In defense, Dohmen favors contractor Raytheon (RTN ), currently trading at 39 a share, and L3 Communications (LLL ), which supplies secure communications systems to the U.S. defense and intelligence services, and to aerospace contractors. The stock is trading at 107 a share.
In homebuilding, Dohmen likes Toll Brothers (TOL ), a major builder of luxury homes, now at 50. And among hotels, Starwoods Hotels & Resorts (HOT ), one of the world's largest hotel/lodging companies, is at the top of his favorite stocks list.
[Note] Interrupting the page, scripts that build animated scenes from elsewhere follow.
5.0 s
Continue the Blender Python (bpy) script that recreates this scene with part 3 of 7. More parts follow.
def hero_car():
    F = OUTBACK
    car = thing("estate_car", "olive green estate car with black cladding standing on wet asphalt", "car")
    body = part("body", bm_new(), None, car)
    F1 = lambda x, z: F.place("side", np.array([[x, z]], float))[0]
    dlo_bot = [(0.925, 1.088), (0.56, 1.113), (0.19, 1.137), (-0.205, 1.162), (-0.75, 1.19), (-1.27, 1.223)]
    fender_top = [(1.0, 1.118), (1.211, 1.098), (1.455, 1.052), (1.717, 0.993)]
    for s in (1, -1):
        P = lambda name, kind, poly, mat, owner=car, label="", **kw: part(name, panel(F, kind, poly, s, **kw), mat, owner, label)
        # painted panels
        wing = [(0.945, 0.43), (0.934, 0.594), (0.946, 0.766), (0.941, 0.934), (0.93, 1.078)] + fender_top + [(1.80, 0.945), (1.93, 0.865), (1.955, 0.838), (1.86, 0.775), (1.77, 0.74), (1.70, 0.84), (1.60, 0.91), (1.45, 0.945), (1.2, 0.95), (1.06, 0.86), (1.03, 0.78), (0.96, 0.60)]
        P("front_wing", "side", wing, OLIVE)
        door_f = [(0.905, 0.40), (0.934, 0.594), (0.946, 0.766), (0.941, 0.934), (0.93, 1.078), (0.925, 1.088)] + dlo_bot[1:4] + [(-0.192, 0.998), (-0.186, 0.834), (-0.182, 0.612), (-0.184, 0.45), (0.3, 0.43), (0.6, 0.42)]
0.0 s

Among discount retailers, Dohmen is high on Costco Wholesale (COST ), which operates more than 360 membership warehouses, currently trading at 39. Also on his list is Ross Stores (ROST ), a chain of off-price retail outlets, trading at 37.
"DON'T BE MISLED."
And among restaurant chains, Dohmen's top pick is little known P.F. Chang's China Bistro (PFCB ), which owns and operates a chain of Chinese restaurants and a string of casual-dining Chinese eateries. The stock is trading at 66 a share (see BW Online, 1/30/02, "P.F. Chang's Sweet and Sour Outlook").
Dohmen concedes that the major stock market indexes, such as the Dow Jones industiral average, the Standard & Poor's 500-stock index, and the Nasdaq Composite, aren't looking very impressive at this point. But "don't be misled," he says. The U.S. stock market, he agures, "is in excellent shape." He points out that the advance won't show a straight line up, but it will rise "slowly and surely, with conviction." And, predicts Dohmen, this bull market will yet "confound all the naysayers."